Given exercise:
Repeat the listing below in full, exactly as it stands.

Entries with animation source code
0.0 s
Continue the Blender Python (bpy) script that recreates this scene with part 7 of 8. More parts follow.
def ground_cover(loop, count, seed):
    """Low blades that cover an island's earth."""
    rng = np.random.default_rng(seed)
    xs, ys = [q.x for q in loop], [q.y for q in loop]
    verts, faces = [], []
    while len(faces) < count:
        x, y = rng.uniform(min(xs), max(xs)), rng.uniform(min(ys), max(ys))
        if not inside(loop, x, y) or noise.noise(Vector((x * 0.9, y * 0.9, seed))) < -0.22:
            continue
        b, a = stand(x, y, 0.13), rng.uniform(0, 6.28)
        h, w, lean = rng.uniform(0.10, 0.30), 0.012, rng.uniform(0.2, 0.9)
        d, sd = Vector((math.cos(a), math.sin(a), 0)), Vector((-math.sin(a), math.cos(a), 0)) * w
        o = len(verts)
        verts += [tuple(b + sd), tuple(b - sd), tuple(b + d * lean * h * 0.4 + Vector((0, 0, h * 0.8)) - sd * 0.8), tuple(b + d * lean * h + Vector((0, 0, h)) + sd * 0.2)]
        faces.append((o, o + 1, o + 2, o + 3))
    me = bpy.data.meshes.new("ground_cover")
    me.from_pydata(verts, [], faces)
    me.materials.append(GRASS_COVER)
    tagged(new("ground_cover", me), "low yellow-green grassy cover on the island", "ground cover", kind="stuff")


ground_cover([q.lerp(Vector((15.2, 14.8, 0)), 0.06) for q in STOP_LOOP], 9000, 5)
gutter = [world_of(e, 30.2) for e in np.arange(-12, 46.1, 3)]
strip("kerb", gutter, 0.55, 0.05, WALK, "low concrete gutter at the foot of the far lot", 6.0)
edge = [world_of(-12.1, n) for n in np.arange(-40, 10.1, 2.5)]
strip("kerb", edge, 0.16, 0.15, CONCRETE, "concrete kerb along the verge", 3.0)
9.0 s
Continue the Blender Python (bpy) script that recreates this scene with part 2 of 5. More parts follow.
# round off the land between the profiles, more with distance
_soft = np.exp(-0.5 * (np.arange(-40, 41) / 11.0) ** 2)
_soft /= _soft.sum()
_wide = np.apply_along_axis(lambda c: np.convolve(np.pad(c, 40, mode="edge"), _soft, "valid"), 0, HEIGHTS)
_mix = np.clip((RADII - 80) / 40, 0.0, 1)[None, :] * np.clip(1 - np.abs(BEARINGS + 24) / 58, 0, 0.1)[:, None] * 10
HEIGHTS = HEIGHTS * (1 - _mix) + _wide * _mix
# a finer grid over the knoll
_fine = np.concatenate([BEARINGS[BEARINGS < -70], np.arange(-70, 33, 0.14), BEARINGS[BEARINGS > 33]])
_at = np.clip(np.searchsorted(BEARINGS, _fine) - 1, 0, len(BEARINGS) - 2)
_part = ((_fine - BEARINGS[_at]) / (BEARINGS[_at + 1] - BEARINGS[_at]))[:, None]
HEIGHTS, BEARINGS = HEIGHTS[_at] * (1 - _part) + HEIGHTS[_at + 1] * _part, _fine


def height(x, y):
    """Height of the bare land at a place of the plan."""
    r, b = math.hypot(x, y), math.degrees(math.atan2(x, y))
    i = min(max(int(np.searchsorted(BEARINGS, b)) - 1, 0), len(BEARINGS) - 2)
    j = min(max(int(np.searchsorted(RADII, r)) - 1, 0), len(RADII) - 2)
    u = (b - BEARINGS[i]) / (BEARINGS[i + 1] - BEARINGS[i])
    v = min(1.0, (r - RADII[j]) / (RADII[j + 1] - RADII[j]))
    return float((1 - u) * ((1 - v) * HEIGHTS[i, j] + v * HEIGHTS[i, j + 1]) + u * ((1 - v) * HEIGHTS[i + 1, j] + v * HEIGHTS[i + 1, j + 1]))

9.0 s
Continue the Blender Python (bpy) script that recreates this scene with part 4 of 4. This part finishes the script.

Result for this exercise:
0.0 s
Continue the Blender Python (bpy) script that recreates this scene with part 7 of 8. More parts follow.
def ground_cover(loop, count, seed):
    """Low blades that cover an island's earth."""
    rng = np.random.default_rng(seed)
    xs, ys = [q.x for q in loop], [q.y for q in loop]
    verts, faces = [], []
    while len(faces) < count:
        x, y = rng.uniform(min(xs), max(xs)), rng.uniform(min(ys), max(ys))
        if not inside(loop, x, y) or noise.noise(Vector((x * 0.9, y * 0.9, seed))) < -0.22:
            continue
        b, a = stand(x, y, 0.13), rng.uniform(0, 6.28)
        h, w, lean = rng.uniform(0.10, 0.30), 0.012, rng.uniform(0.2, 0.9)
        d, sd = Vector((math.cos(a), math.sin(a), 0)), Vector((-math.sin(a), math.cos(a), 0)) * w
        o = len(verts)
        verts += [tuple(b + sd), tuple(b - sd), tuple(b + d * lean * h * 0.4 + Vector((0, 0, h * 0.8)) - sd * 0.8), tuple(b + d * lean * h + Vector((0, 0, h)) + sd * 0.2)]
        faces.append((o, o + 1, o + 2, o + 3))
    me = bpy.data.meshes.new("ground_cover")
    me.from_pydata(verts, [], faces)
    me.materials.append(GRASS_COVER)
    tagged(new("ground_cover", me), "low yellow-green grassy cover on the island", "ground cover", kind="stuff")


ground_cover([q.lerp(Vector((15.2, 14.8, 0)), 0.06) for q in STOP_LOOP], 9000, 5)
gutter = [world_of(e, 30.2) for e in np.arange(-12, 46.1, 3)]
strip("kerb", gutter, 0.55, 0.05, WALK, "low concrete gutter at the foot of the far lot", 6.0)
edge = [world_of(-12.1, n) for n in np.arange(-40, 10.1, 2.5)]
strip("kerb", edge, 0.16, 0.15, CONCRETE, "concrete kerb along the verge", 3.0)
9.0 s
Continue the Blender Python (bpy) script that recreates this scene with part 2 of 5. More parts follow.
# round off the land between the profiles, more with distance
_soft = np.exp(-0.5 * (np.arange(-40, 41) / 11.0) ** 2)
_soft /= _soft.sum()
_wide = np.apply_along_axis(lambda c: np.convolve(np.pad(c, 40, mode="edge"), _soft, "valid"), 0, HEIGHTS)
_mix = np.clip((RADII - 80) / 40, 0.0, 1)[None, :] * np.clip(1 - np.abs(BEARINGS + 24) / 58, 0, 0.1)[:, None] * 10
HEIGHTS = HEIGHTS * (1 - _mix) + _wide * _mix
# a finer grid over the knoll
_fine = np.concatenate([BEARINGS[BEARINGS < -70], np.arange(-70, 33, 0.14), BEARINGS[BEARINGS > 33]])
_at = np.clip(np.searchsorted(BEARINGS, _fine) - 1, 0, len(BEARINGS) - 2)
_part = ((_fine - BEARINGS[_at]) / (BEARINGS[_at + 1] - BEARINGS[_at]))[:, None]
HEIGHTS, BEARINGS = HEIGHTS[_at] * (1 - _part) + HEIGHTS[_at + 1] * _part, _fine


def height(x, y):
    """Height of the bare land at a place of the plan."""
    r, b = math.hypot(x, y), math.degrees(math.atan2(x, y))
    i = min(max(int(np.searchsorted(BEARINGS, b)) - 1, 0), len(BEARINGS) - 2)
    j = min(max(int(np.searchsorted(RADII, r)) - 1, 0), len(RADII) - 2)
    u = (b - BEARINGS[i]) / (BEARINGS[i + 1] - BEARINGS[i])
    v = min(1.0, (r - RADII[j]) / (RADII[j + 1] - RADII[j]))
    return float((1 - u) * ((1 - v) * HEIGHTS[i, j] + v * HEIGHTS[i, j + 1]) + u * ((1 - v) * HEIGHTS[i + 1, j] + v * HEIGHTS[i + 1, j + 1]))

9.0 s
Continue the Blender Python (bpy) script that recreates this scene with part 4 of 4. This part finishes the script.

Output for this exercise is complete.